A genetically attenuated, experimental vaccine candidate against malaria has proven effective in mice, producing a long-lasting immune response against the disease. The rodents were subsequently protected from any potential reintroduction of the plasmodium parasite, including highly virulent strains.
The global incidence of malaria fell by 37% between 2000 and 2015, but despite this progress, there were still approximately 214 million cases of the disease and 438,000 deaths in 2015. To improve the situation, the development of an effective vaccine has been a major goal of malaria research in recent years.
However, the complex biological make-up of plasmodium and the many strategies it has developed to avoid the host's immune response mean that developing a malaria vaccine remains challenging.
Furthermore, the parasite prevents the establishment of an immunological memory, so even if a potential vaccine triggers a protective immune response in the host, its effects tend not to last very long.
Now, a French research team from Institut Pasteur, the CNRS and INSERM has used genetically modified strains of the plasmodium berghei – which causes malaria only in rodents – to come up with an experimental vaccine. Results from mice trials, published in the Journal of Experimental Medicine, suggest live, genetically modified parasites can provide the basis for long-term protection against malaria.
No HRF protein
The idea of this research was to genetically modify plasmodium berghei strains in order to decrease their virulence, and then use these "attenuated parasites" to create a potential vaccine candidate.
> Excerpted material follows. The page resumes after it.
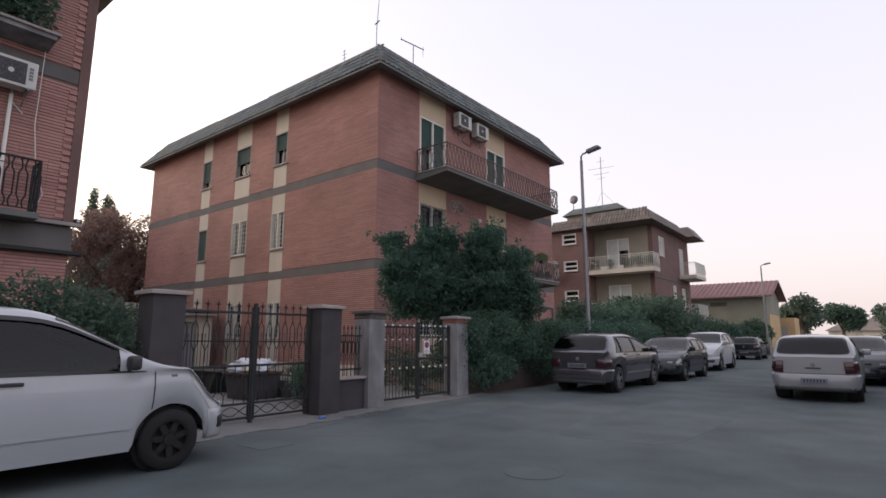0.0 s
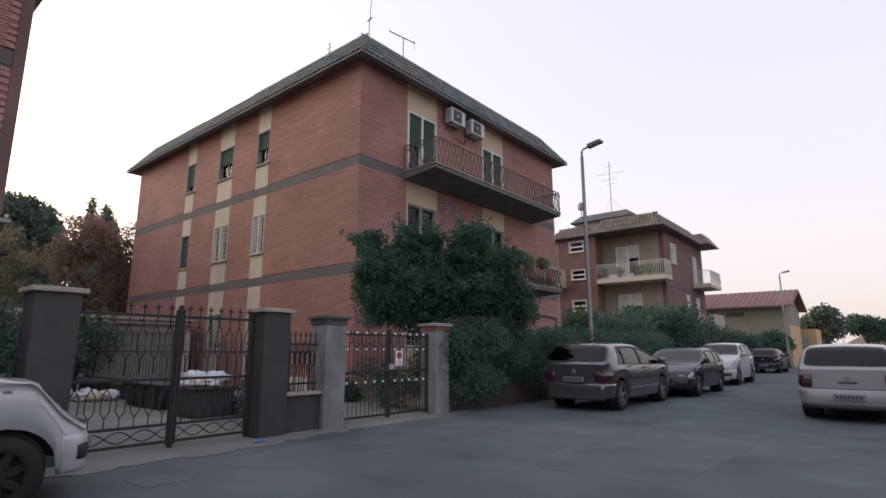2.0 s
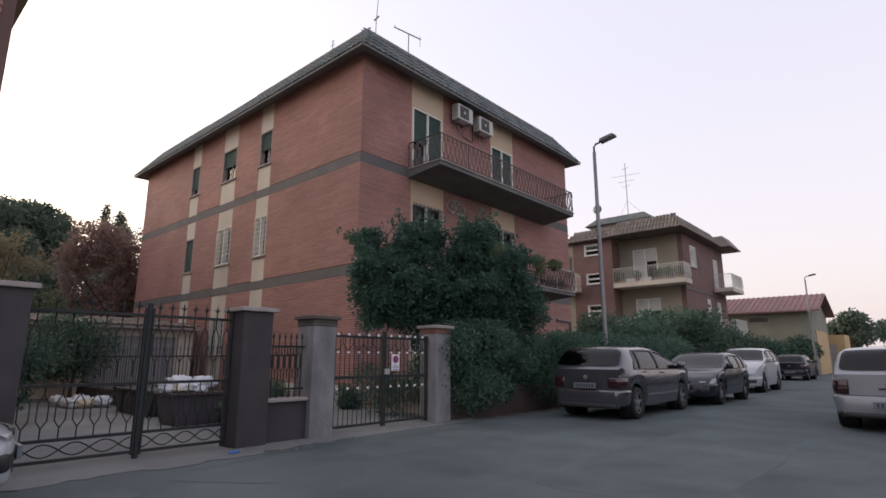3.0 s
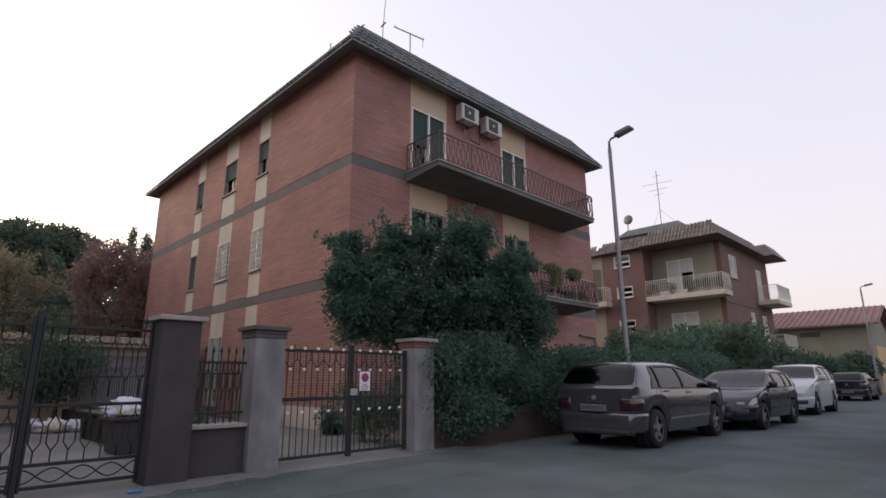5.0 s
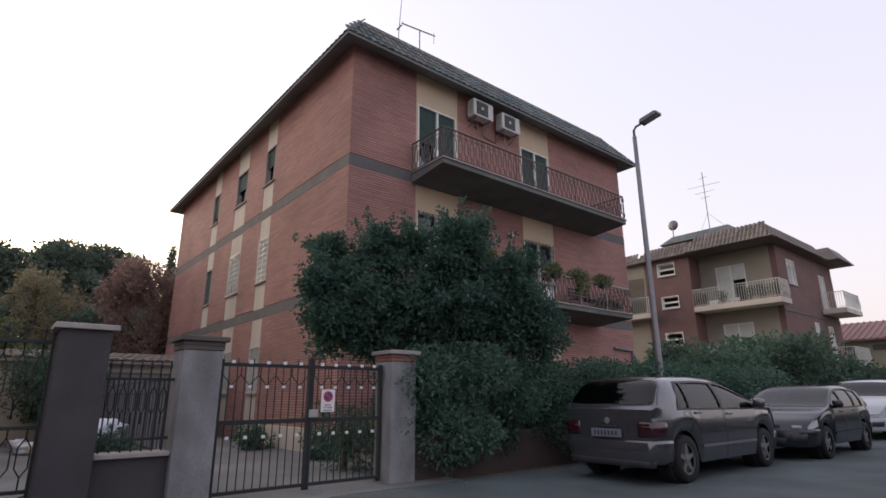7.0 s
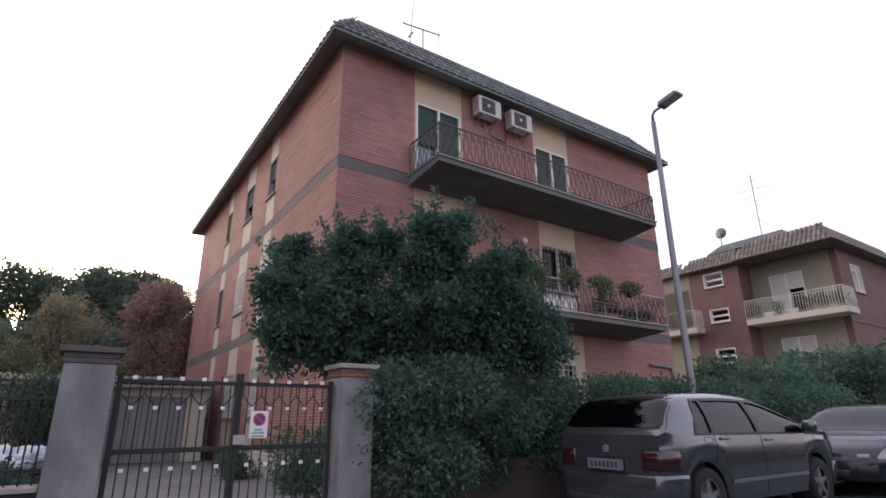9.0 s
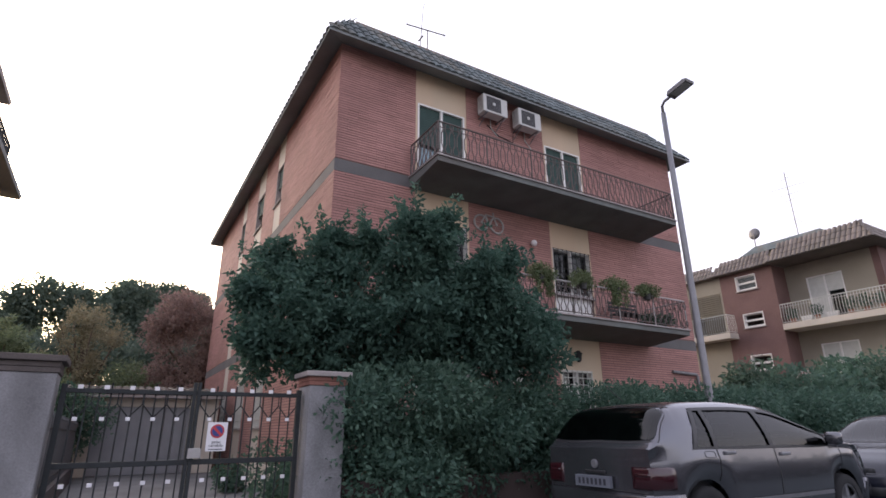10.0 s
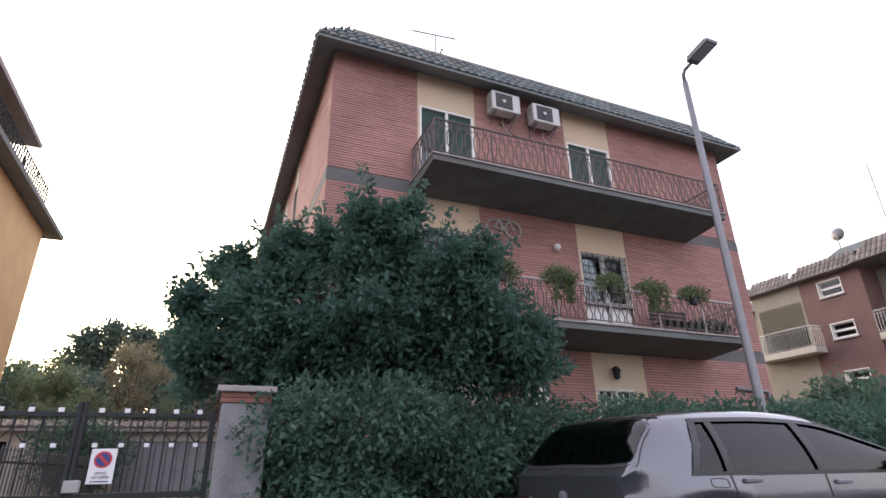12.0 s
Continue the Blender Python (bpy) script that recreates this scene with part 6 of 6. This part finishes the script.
    def open_at(s, v):
        if 3.02 < v < 3.98:
            f = (v - 3) / 1
            a = side_panes[0][0] * (1 - f) + side_panes[0][3] * f
            e = side_panes[2][1] * (1 - f) + side_panes[2][2] * f
            return a + 0.03 < s < e - 0.03
        if v > 4.5 and wind[0] + 0.04 < s < wind[1] - 0.06:
            return True
        return False

    b = Build()
    verts, n = [], len(vs)
    for side in (1, -1):
        for s in ss:
            for v in vs:
                verts.append(point(float(s), v, side))
    faces = []
    for k in range(2):
        o = k * len(ss) * n
        for i in range(len(ss) - 1):
            for j in range(n - 1):
                if not open_at((ss[i] + ss[i + 1]) / 2, (vs[j] + vs[j + 1]) / 2):
                    faces.append((o + i * n + j, o + i * n + j + 1, o + (i + 1) * n + j + 1, o + (i + 1) * n + j))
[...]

"At first, our work was not oriented towards vaccine research, what we wanted to understand was the physiopathology of the disease – how the parasites managed to outmanoeuvre the host immune response. But this eventually led us to study how modified parasites could create a potent immune protection", lead author Salah Mécheri told IBTimes UK.
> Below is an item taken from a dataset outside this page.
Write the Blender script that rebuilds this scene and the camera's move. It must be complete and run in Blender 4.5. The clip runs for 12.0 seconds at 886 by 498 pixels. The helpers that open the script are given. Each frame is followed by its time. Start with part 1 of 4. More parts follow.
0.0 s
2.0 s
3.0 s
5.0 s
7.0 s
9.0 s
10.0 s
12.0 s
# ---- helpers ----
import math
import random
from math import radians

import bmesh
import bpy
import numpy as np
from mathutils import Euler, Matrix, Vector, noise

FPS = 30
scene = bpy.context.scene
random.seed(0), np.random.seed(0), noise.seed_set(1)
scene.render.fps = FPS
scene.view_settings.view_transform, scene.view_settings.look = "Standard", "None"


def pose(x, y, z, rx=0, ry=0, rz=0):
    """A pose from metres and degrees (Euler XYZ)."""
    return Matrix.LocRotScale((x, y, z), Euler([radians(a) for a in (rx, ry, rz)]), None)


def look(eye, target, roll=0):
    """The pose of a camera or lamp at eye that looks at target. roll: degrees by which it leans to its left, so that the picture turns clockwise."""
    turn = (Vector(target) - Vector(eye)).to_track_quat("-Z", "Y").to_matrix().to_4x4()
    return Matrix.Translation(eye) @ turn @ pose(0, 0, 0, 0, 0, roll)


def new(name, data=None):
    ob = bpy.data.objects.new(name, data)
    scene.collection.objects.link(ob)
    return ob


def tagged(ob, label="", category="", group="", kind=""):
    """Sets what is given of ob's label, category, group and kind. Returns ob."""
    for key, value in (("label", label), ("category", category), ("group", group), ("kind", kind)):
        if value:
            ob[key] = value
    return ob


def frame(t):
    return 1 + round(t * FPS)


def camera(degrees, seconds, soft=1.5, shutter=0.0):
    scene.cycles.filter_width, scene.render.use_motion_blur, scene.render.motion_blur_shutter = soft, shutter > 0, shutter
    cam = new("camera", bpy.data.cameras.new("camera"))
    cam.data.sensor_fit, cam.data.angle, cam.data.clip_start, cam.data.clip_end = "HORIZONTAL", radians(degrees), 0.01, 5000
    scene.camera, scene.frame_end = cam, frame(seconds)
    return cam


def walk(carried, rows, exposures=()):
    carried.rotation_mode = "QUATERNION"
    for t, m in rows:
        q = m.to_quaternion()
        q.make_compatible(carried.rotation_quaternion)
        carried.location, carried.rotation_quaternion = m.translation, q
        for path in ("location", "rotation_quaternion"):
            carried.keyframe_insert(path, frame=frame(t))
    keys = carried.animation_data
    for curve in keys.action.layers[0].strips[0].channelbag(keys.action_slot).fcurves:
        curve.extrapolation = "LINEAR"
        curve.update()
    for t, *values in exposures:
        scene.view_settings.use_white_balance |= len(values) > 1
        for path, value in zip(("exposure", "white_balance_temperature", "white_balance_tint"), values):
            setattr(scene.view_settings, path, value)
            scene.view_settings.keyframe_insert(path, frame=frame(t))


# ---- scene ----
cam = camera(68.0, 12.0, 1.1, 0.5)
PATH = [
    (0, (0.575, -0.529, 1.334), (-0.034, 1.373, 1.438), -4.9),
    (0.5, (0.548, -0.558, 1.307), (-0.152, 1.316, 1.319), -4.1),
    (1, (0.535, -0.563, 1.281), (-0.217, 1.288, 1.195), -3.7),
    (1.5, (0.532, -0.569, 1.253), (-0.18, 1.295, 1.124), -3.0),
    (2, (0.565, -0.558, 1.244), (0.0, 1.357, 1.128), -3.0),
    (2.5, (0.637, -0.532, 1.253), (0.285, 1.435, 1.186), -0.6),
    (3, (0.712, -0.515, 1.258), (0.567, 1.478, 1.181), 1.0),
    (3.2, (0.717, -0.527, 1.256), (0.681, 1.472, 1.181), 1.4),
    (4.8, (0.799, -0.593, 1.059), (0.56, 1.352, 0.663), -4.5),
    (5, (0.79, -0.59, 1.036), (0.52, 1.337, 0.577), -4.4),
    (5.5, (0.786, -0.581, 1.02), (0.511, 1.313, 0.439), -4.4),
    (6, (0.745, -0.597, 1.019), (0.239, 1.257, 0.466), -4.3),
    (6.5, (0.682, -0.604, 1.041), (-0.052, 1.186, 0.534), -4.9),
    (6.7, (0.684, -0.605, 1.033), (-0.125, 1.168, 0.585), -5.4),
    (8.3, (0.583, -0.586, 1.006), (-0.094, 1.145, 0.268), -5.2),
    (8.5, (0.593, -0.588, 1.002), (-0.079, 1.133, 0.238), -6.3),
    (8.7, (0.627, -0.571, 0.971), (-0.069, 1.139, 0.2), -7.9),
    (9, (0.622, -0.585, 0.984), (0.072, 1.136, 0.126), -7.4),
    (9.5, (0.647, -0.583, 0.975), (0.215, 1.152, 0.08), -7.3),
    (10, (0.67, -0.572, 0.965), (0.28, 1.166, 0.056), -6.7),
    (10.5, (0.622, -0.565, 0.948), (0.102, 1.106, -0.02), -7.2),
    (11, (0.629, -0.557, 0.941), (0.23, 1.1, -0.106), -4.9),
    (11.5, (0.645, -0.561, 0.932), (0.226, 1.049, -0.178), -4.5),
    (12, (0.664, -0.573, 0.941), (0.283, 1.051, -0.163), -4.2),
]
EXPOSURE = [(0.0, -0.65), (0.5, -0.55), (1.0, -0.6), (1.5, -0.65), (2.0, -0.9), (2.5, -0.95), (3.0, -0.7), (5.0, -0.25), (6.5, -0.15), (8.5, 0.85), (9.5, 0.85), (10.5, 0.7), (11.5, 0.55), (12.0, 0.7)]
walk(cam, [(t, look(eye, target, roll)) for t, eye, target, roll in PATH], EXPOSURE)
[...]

His team deleted the HRF gene that codes for the HRF (histamine-releasing factor) protein in the parasite. This deletion boosted the production of the IL-6 cytokine, known for its ability to stimulate the immune response in the liver and the spleen. The plasmodium mutants were then introduced in mice where they appeared to trigger a potent immune response.
"The mutant parasite did not provoke the disease in mice. Rather, it triggered an immune response which led to its elimination, and as it was eliminated, it left behind a long-lasting immunological response," Mécheri explains.
Indeed, the mice's immune protection was maintained for more than a year. This indicated that a long-term immunological memory had been established. Furthermore, the team discovered that the protection was also effective against all stages of the parasite's life cycle.
Although we are still far from a vaccine in human, this is a promising first step. Mécheri says his team will now focus on introducing the same mutation in plasmodium falciparum – the parasite responsible for malaria in humans. He hopes this will yield similar positive results and confirm the importance of the HRF gene.
"In recent years, the vaccine strategy of choice using live, genetically attenuated parasites to combat malaria has received renewed interest. The HRF mutant is a promising prototype in this respect, offering a rapid, long-lasting and wide-ranging protective effect," concludes Mécheri.